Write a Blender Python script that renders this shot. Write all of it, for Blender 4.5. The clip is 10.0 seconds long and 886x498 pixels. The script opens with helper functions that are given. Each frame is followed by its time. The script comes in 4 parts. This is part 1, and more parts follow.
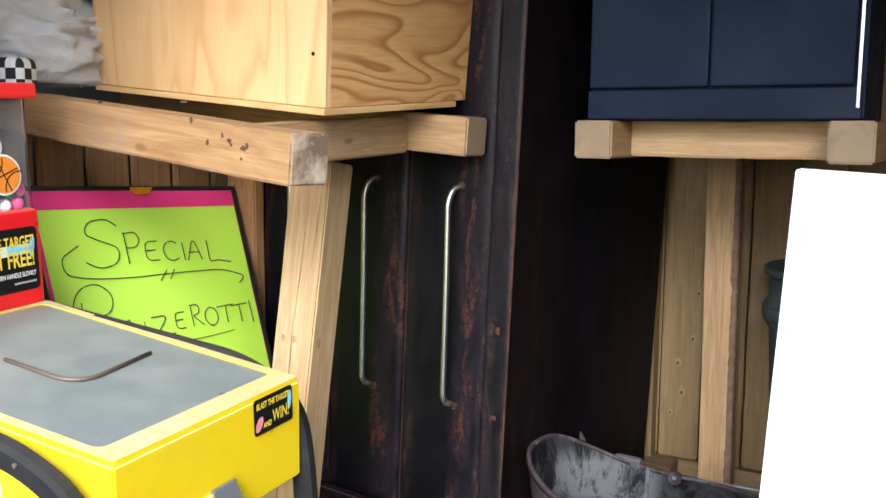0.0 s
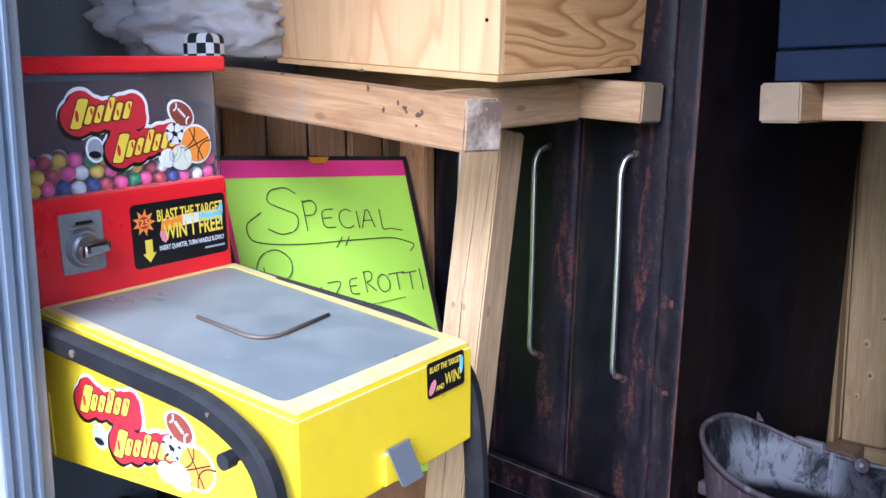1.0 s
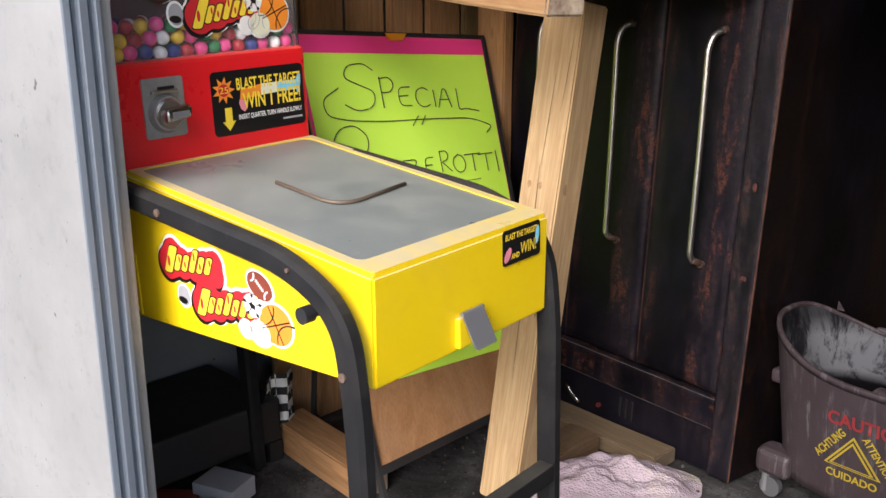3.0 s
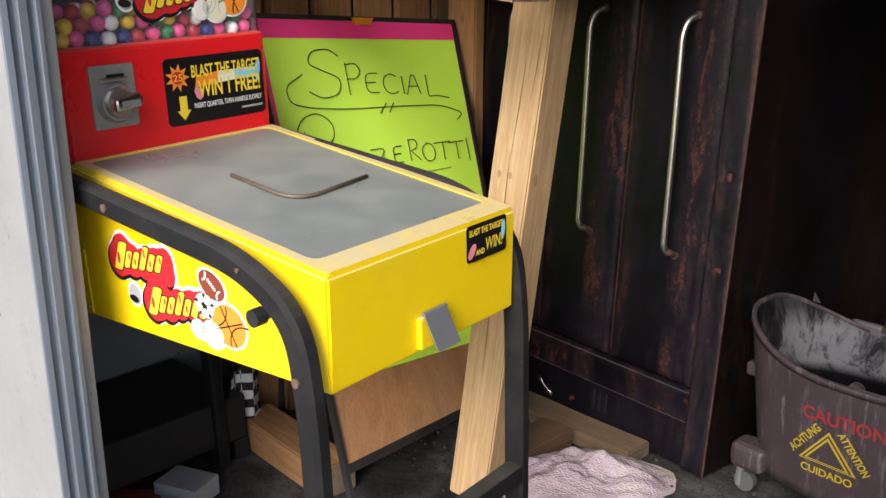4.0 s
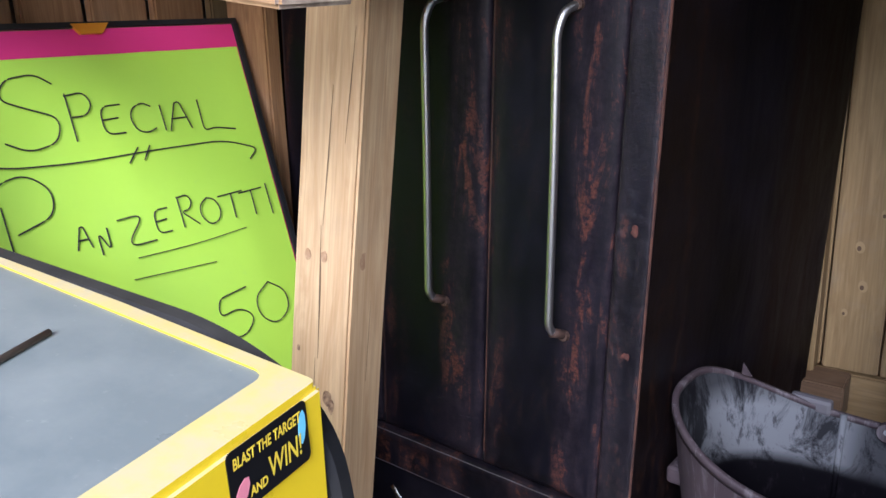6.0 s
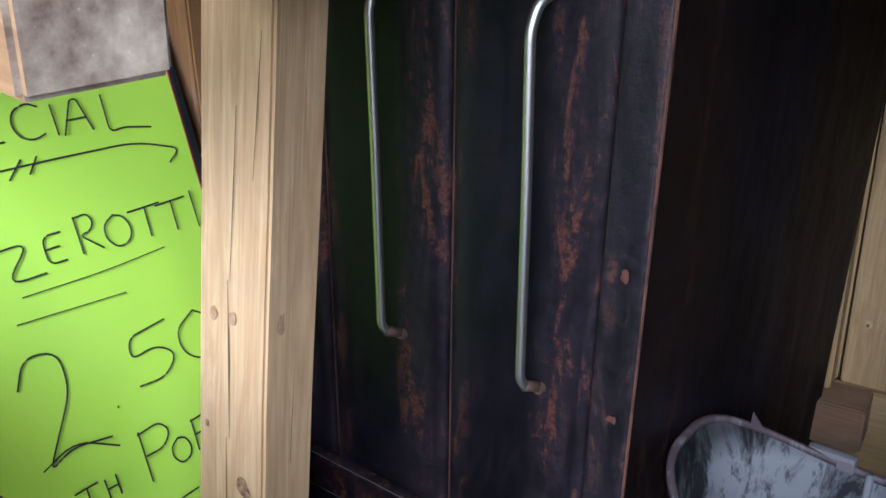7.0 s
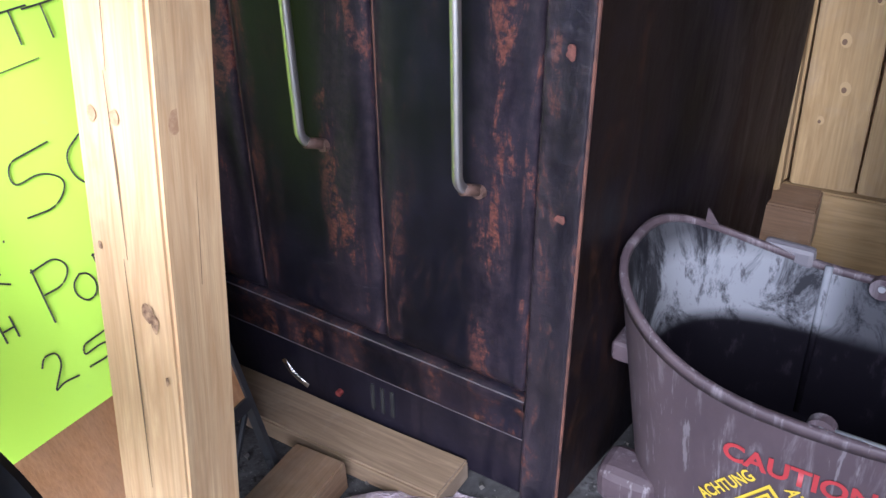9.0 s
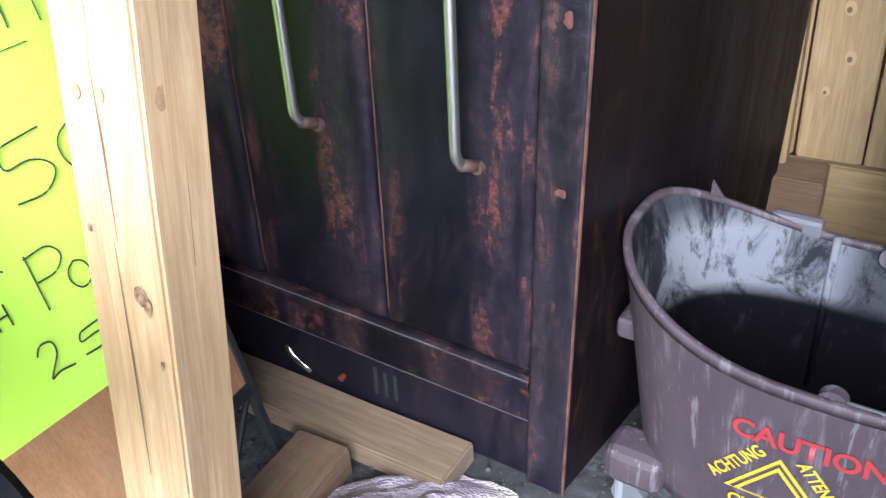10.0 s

#####

:: What this task involves ::
Pictures are to be left out; repeat all the remaining data exactly.

:: The response ::
Write a Blender Python script that renders this shot. Write all of it, for Blender 4.5. The clip is 10.0 seconds long and 886x498 pixels. The script opens with helper functions that are given. Each frame is followed by its time. The script comes in 4 parts. This is part 1, and more parts follow.
0.0 s
1.0 s
3.0 s
4.0 s
6.0 s
7.0 s
9.0 s
10.0 s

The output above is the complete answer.